Thursday, 19 de December de 2024 ISSN 1519-7670 - Ano 24 - nº 1318

Microfone engajado

Nesta segunda-feira (26/11) multidões cariocas e de outras cidades fluminenses acorrem ao chamado estampado em proporções gigantescas em fachadas de prédios, entradas de túneis e outros pontos, com um erro grotesco de pontuação: “Contra uma injustiça em defesa do Rio”. De que se trata? A população convocada sabe-o devido ao bombardeio “informativo” que explica, especialmente pelo rádio: defender a parcela que o Rio de Janeiro detém na repartição dos royalties do petróleo.

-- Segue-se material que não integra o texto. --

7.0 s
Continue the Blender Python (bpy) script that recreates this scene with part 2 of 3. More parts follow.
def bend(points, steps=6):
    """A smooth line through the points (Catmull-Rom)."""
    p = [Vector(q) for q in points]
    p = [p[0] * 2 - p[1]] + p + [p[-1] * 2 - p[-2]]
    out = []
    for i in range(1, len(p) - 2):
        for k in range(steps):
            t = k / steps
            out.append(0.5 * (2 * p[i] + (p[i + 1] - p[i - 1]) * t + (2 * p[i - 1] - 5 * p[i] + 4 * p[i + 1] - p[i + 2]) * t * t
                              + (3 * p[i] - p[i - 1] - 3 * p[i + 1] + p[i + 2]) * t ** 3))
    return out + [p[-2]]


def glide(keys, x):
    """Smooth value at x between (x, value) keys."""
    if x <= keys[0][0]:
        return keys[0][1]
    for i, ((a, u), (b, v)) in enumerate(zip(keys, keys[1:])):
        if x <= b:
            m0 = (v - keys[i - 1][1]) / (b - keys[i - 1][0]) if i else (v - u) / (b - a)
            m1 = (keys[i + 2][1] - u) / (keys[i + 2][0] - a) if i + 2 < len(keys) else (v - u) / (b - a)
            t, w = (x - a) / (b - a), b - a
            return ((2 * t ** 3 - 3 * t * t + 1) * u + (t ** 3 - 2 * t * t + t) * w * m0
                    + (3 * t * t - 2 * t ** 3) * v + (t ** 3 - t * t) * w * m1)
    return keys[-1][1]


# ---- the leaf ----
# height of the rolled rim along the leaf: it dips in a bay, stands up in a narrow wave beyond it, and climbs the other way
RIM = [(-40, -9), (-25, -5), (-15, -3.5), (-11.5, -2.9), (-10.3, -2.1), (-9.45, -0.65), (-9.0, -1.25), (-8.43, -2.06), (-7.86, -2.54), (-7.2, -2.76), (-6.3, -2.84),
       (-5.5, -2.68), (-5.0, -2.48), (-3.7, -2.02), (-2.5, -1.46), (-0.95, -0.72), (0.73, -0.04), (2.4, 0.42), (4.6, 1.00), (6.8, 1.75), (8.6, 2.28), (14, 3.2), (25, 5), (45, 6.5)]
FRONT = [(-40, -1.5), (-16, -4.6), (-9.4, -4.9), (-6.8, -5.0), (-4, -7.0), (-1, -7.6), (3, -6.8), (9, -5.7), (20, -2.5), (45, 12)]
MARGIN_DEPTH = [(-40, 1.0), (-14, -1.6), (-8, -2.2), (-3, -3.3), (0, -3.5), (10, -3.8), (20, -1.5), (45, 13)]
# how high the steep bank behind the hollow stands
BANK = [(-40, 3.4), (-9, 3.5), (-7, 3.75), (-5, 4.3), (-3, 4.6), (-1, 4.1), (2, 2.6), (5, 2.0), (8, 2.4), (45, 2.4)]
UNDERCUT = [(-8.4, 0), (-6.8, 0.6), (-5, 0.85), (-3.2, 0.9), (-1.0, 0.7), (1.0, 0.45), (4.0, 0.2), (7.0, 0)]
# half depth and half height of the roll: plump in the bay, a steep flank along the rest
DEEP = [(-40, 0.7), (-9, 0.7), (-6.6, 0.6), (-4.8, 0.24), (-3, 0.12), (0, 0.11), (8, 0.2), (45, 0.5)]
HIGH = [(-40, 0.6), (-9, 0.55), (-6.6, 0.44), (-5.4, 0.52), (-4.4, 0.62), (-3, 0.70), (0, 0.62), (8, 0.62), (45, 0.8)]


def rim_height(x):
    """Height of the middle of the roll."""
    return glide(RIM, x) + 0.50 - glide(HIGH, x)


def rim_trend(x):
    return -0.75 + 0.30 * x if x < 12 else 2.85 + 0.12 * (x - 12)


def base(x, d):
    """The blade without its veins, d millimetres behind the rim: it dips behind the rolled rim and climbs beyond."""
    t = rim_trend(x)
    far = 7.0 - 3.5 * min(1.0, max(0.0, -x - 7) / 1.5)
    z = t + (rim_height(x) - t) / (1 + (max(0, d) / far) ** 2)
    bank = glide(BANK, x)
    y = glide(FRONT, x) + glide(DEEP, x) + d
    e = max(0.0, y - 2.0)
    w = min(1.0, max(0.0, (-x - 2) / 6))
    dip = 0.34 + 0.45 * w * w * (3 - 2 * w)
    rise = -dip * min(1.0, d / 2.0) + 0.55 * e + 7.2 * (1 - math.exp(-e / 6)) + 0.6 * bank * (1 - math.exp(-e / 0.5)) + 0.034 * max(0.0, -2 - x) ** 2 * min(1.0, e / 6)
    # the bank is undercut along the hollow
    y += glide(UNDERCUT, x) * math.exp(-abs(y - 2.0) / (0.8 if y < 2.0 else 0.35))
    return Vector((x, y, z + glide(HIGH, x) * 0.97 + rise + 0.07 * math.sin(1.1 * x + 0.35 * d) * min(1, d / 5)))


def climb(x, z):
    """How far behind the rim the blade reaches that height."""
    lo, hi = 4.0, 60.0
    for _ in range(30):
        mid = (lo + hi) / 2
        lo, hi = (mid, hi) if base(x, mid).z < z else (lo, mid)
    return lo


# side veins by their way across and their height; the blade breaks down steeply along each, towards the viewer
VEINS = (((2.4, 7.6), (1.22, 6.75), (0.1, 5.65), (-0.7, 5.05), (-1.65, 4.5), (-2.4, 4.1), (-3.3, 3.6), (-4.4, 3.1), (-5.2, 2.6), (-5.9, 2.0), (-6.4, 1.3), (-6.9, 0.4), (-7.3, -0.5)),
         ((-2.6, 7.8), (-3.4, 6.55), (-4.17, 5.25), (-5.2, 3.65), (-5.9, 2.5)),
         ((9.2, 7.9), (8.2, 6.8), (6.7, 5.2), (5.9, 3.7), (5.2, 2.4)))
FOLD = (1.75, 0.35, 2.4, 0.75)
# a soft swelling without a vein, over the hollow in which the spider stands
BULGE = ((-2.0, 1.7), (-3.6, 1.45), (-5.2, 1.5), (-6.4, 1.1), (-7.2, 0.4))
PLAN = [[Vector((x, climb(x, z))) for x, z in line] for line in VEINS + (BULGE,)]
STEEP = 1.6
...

Na véspera, pouco depois das onze da manhã, ouvia-se na Rádio Tupi, de expressiva audiência, o “comunicador” Haroldo (de Andrade) Filho exortar os ouvintes a comparecer ao ato político programado para a Candelária, com palanque montado em frente à Câmara de Vereadores, no coração do que já foi um dia a Brizolândia, e, bem antes, a Cinelândia: já se sabe que as avenidas Presidente Vargas e Rio Branco serão fechadas.

Direito trabalhista

Haroldo Filho pergunta — afirmando — a um cidadão que chama de doutor fulano: o senhor vai, não é, doutor? E o gajo diz, compenetrado: Sou funcionário público. Como foi decretado ponto facultativo, estarei lá. O “comunicador”: Muito bem, claro. E a senhora, doutora beltrana? Eu, não, meu caro. Como você sabe, trabalho na empresa privada e não posso faltar. Se ainda fosse dia de atender no meu consultório, eu adiaria as consultas e estaria lá.

Mas doutora, e uma doação de sangue? A senhora pode faltar para doar sangue. É um direito trabalhista, insiste o “comunicador”, sem obter resposta.

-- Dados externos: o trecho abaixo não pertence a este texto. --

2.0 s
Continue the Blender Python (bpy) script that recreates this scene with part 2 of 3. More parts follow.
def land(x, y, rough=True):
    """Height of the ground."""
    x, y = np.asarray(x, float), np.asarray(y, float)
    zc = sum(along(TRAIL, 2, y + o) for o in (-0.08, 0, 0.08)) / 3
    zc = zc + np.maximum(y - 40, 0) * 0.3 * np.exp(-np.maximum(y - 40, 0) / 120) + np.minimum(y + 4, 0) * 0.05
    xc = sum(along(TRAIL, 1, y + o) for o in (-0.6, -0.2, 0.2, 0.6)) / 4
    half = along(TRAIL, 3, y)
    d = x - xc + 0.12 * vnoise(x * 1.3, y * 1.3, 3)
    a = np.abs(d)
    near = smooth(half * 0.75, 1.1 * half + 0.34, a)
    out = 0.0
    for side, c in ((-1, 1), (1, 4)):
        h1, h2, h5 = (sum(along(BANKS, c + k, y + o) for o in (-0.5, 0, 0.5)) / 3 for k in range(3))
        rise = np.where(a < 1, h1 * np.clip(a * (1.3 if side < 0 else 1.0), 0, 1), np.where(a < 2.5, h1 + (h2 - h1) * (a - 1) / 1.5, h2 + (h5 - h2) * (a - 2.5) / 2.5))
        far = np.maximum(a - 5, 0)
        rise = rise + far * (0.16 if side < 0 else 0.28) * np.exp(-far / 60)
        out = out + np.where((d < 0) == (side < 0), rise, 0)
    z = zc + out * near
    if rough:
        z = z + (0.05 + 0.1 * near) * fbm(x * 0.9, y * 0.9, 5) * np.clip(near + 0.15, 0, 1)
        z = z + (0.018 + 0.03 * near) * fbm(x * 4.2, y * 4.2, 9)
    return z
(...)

E assim segue a programação. Exortações radiofônicas, ponto facultativo. Deixemos de lado o mérito da questão e fiquemos nos métodos. São mesmo democráticos? E a mídia? Qual é seu grau de independência? Sugere-se conferir a cobertura jornalística do ato durante seu transcurso, nos noticiários noturnos e nos jornais do dia seguinte.

O inesquecível PRI

Os métodos fazem lembrar um episódio vivido na Cidade do México por meu amigo Paulão, o engenheiro Paulo Roberto de Souza Carvalho. Passava pela rua e viu o anúncio de uma manifestação convocada pelo PRI, o Partido Revolucionário Institucional, ainda firmemente alojado no poder (corria o ano de 1976).

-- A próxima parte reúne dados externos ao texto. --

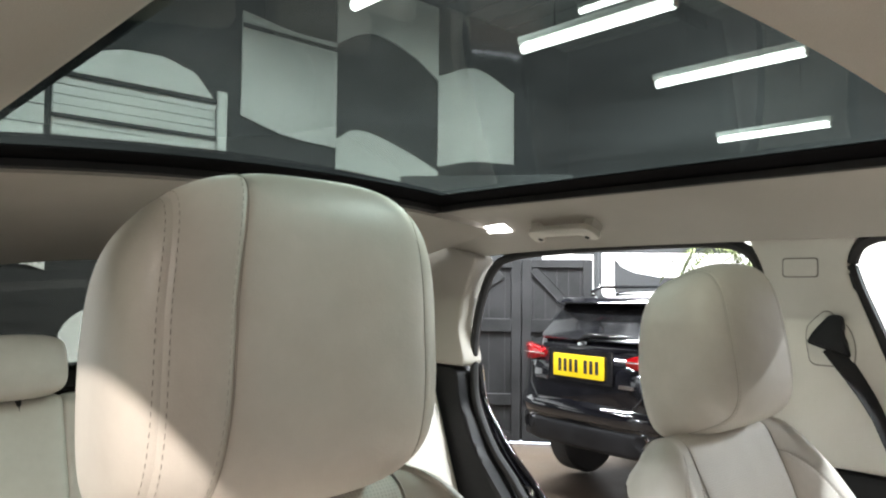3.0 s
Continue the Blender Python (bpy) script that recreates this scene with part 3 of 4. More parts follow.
for side in (-1, 1):
    solid("headliner_rail", loft([rail_section(side, y) for y in np.linspace(-1.0, 1.15, 40)]), HEADLINER, "pale cloth headliner along the roof side", "headliner", "structure")


def skin_section(side, y):
    """The painted roof edge outside the headliner."""
    drop = 0.010 * max(0, (y - 0.6) / 0.4) ** 2
    return [Vector((mirrored(side, waist(side, x, y)), y, z - drop + (0.045 if side < 0 and z < 1.36 else 0))) for x, z in ((0.868, 1.411), (0.99, 1.407), (1.155, 1.378), (1.180, 1.345), (1.190, 1.348), (1.165, 1.388), (0.99, 1.416), (0.868, 1.420))]


for side in (-1, 1):
    solid("roof_skin", loft([skin_section(side, y) for y in np.linspace(-1.0, 1.15, 24)]), PAINT_BLACK, "gloss black painted roof edge", "car roof", "structure")


def roof_z(x, y):
    return 1.402 - 0.10 * (x - MID) ** 2 - 0.055 * max(0, y - 0.80) ** 2 / 0.2


def roof_sheet(x0, x1, y0, y1, z_add, thick, nx=24, ny=16):
    bm = bmesh.new()
    xs, ys = np.linspace(x0, x1, nx), np.linspace(y0, y1, ny)
    rows = [[Vector((x, y, roof_z(x, y) + z_add)) for x in xs] for y in ys]
    grid(bm, rows)
    grid(bm, [[p + Vector((0, 0, thick)) for p in r] for r in rows])
    for edge in (rows[0], rows[-1], [r[0] for r in rows], [r[-1] for r in rows]):
        grid(bm, [edge, [p + Vector((0, 0, thick)) for p in edge]])
    return bm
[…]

Era dentro de um teatro no qual entravam centenas de pessoas, algumas das quais desembarcadas de ônibus que lembraram ao Paulão o transporte de eleitores nas eleições brasileiras. Curioso, entrou. Ouviu meia dúzia de discursos com a retórica esplêndida que os mexicanos treinados usam nos discursos.

Conversa daqui, conversa dali, constatou que havia no recinto muitos funcionários públicos. Haviam sido levados de ônibus diretamente das repartições (isso é mais seguro do que decretar ponto facultativo; quem sabe a lição lhe aproveite, governador Sérgio Cabral Filho?).

A horas tantas, Paulão, tarimbado em assembleias estudantis, cansou-se da arenga. Pensou: Está bem. Já vi como é um comício do PRI, fiz o meu registro histórico. Vou para casa. E dirigiu-se à parte de trás do teatro, por onde havia entrado. Descobriu então que as portas estavam barradas por troncudos seguranças do partido.

Quero sair. Não, senhor. Ninguém sai enquanto não acabar. Paulão achou melhor ficar até o final.

Assim o PRI, naqueles anos de ainda incontestada hegemonia federal, garantia o sucesso de seus meetings.

E a pontuação?

Ah, sim, atento e desatento leitor. Qual é o erro de pontuação?

Faltou uma vírgula entre “injustiça” e “em defesa”. Pode-se ter certeza de que Cabral Filho e aliados não convocariam manifestação contra uma “injustiça em defesa” de alguma causa que julgassem relevante.